Originally Posted by jackster1232002
What difficulties did you have to go through so I don't make the same mistakes.
A few things I would do differently:
- I would try to do more of it on my own, especially in a market like today's. While I got a "relative discount" for my full-service RE agent (5%, instead of 6%), I don't think the process is so hard to understand/execute that I need to pay that much to sell. In fact, when I have bought, I end up doing quite a bit of the legwork anyway, and the agent just helps find properties, showings, etc., in areas with which I am unfamiliar.
- I would be much more in-tune with the market and the area, its history and its future. In short-term purchases (speculation, really), you are dependent on the demand for that property in the near term, and not very concerned about growth in value. You're looking to sell something whose value doesn't really change over the short term, but yet whose price is driven up by demand for whatever makes it desirable. For example, I would never buy in an area that was being newly developed if it was a short-term (less than ten year) purchase. The condo on which I lost $30,000 was on a small island that was being developed and had hundreds of similar units, with more being built. Mine didn't stand out, and no amount of upgrading was really going to change that. If someone wanted in, they had a whole slew of new-construction options that were going to command less than I wanted to sell my place for. That market was hit hard by the bubble burst. On the house where I made $60,000 in two years, it was a new construction when I purchased, but was in a desirable area that didn't have a lot of newly developed areas or housing growth, so the price I was able to command wasn't submarined by new construction or similar, lower priced options. (I am currently in an ideal situation for that as well, living on an island with lots of old housing and next to no housing growth, just remodeling, thus demand is always there).
- I think there's a lot of value in holding property on the low-end of the price range in highly desireable areas. I own a house now that is the least-expensive stand-alone house model on the island. Anything less expensive is a part of a multiple unit building/townhouse. When we bought it, there were two contingent offers, and that was two-plus years ago when the market was down. Again, on the condo where I lost money, I was at the higher end of the available market on that island.
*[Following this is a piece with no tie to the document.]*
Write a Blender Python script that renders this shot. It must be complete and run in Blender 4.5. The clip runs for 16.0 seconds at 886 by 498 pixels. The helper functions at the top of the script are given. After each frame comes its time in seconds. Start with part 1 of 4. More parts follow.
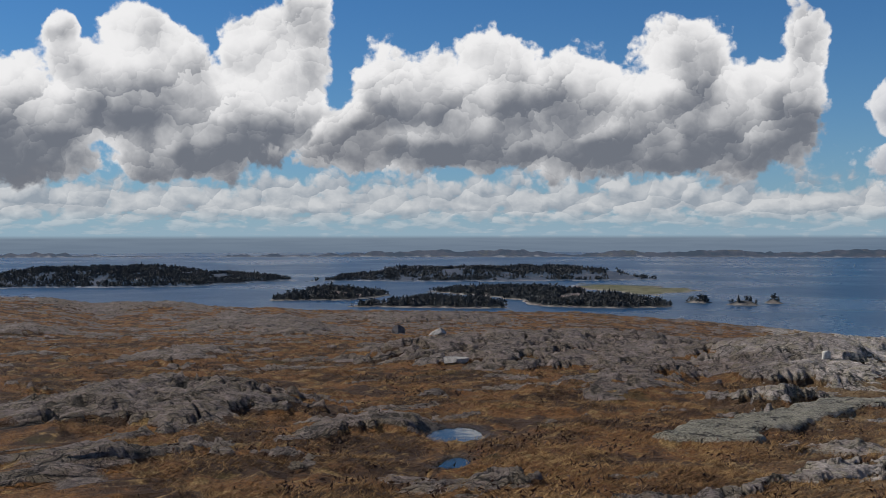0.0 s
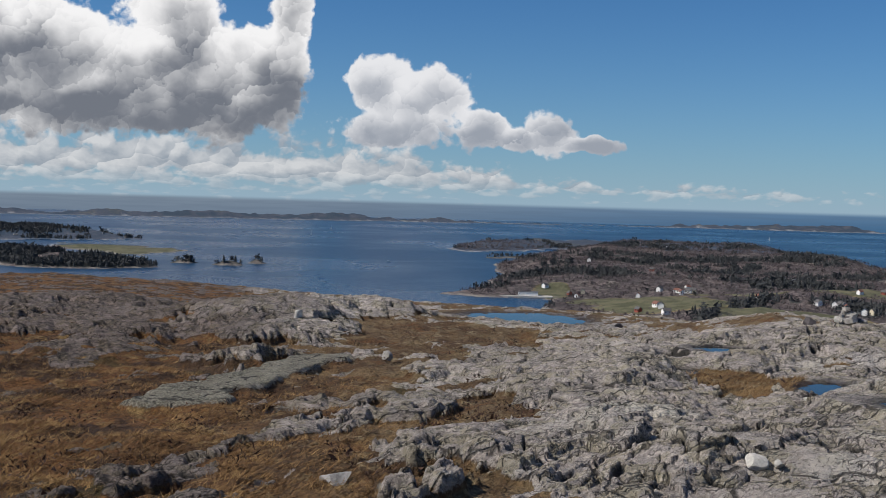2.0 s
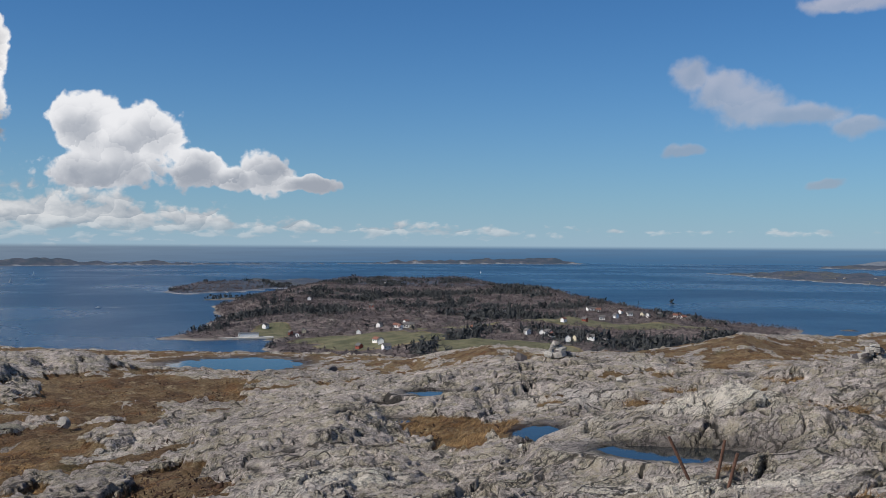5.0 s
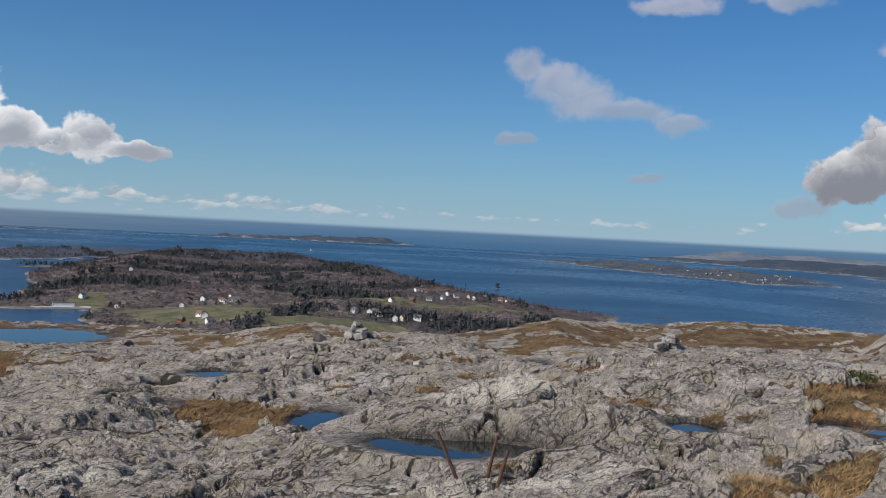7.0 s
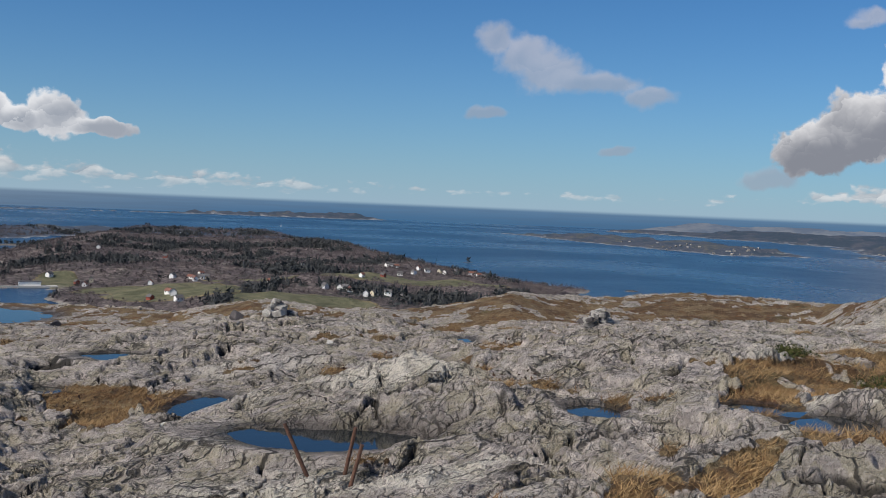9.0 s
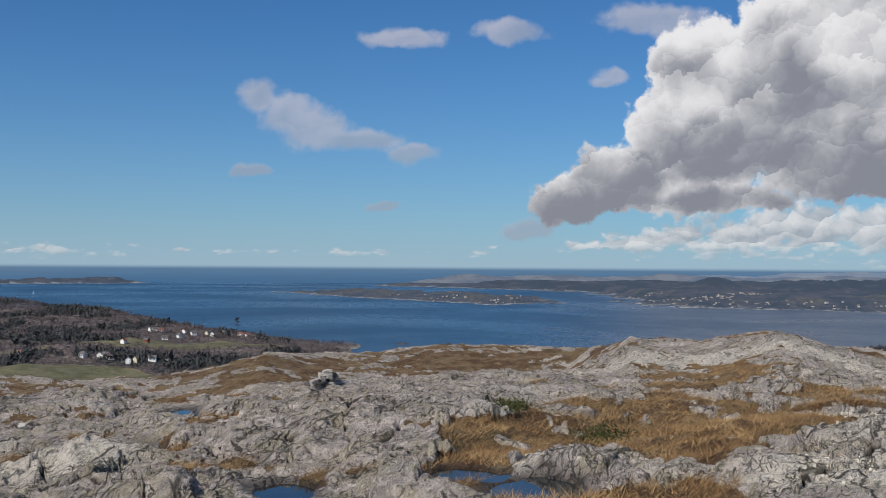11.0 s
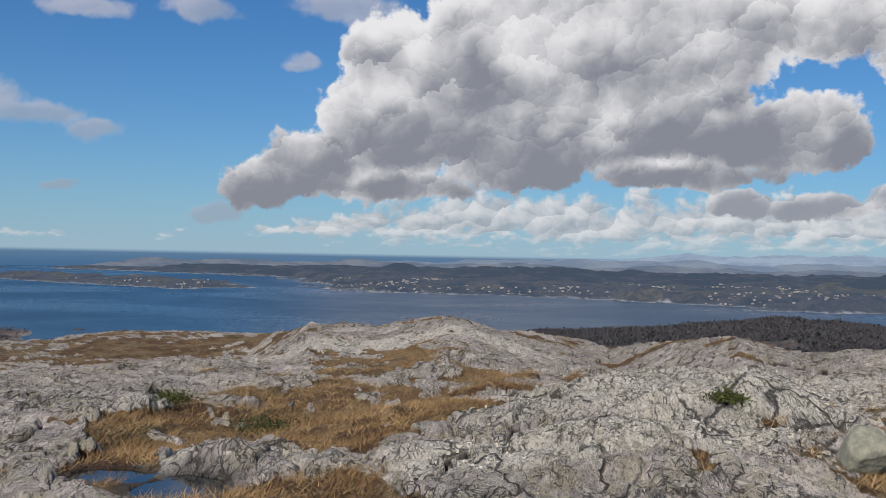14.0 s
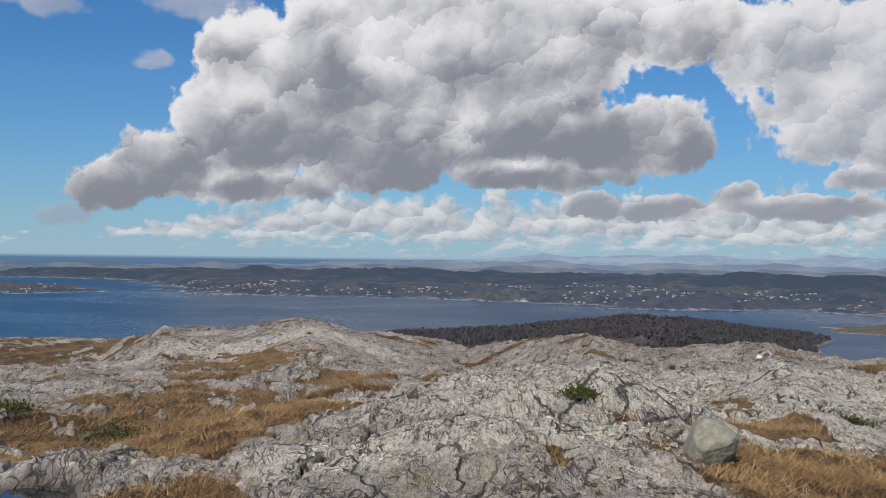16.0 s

- Always remember that housing prices don't HAVE to go up, even on foreclosures (though a foreclosure is usually a better value). There's this assumption in the US that a house will always gain value. That holds true over the long term, as housing tends to be good inflation protection if you view it as an "asset" (which is debatable). But in the short term, RE can be very volatile. I wouldn't engage in "flipping". About as risky as I'll get with RE is shorter-term purchasing of homes in which I intend to live for less than five years.
- I look for quicker ways to build equity and minimize my costs. This specific example may not apply to you, but in the case of my current home, I put 20% down, maxed out a "regular" mortgage at $417k (rather than financing a "jumbo") and then used that equity from the down payment to get another Home Equity loan to cover the rest. Mortgage rate was 4.6% (I have since re-financed with the PenFed 5/5 for around 3.2%), but the HE loan was more like 8%. I paid that HE off in about six months, and made just the minimum payment to the mortgage. Now, with the refi and the HE loan paid off, I am paying extra toward principle, again as an inflation hedge (and because I just don't see a whole heck of a lot of investment opportunities out there that I like right now, and I have good emergency funds and "opportunity cash" on hand already).
- Never use Interest Only ARMs. (I never did, but never would, either!)
That's my 20 cents' worth of experiences over three home purchases in my 20's and 30's.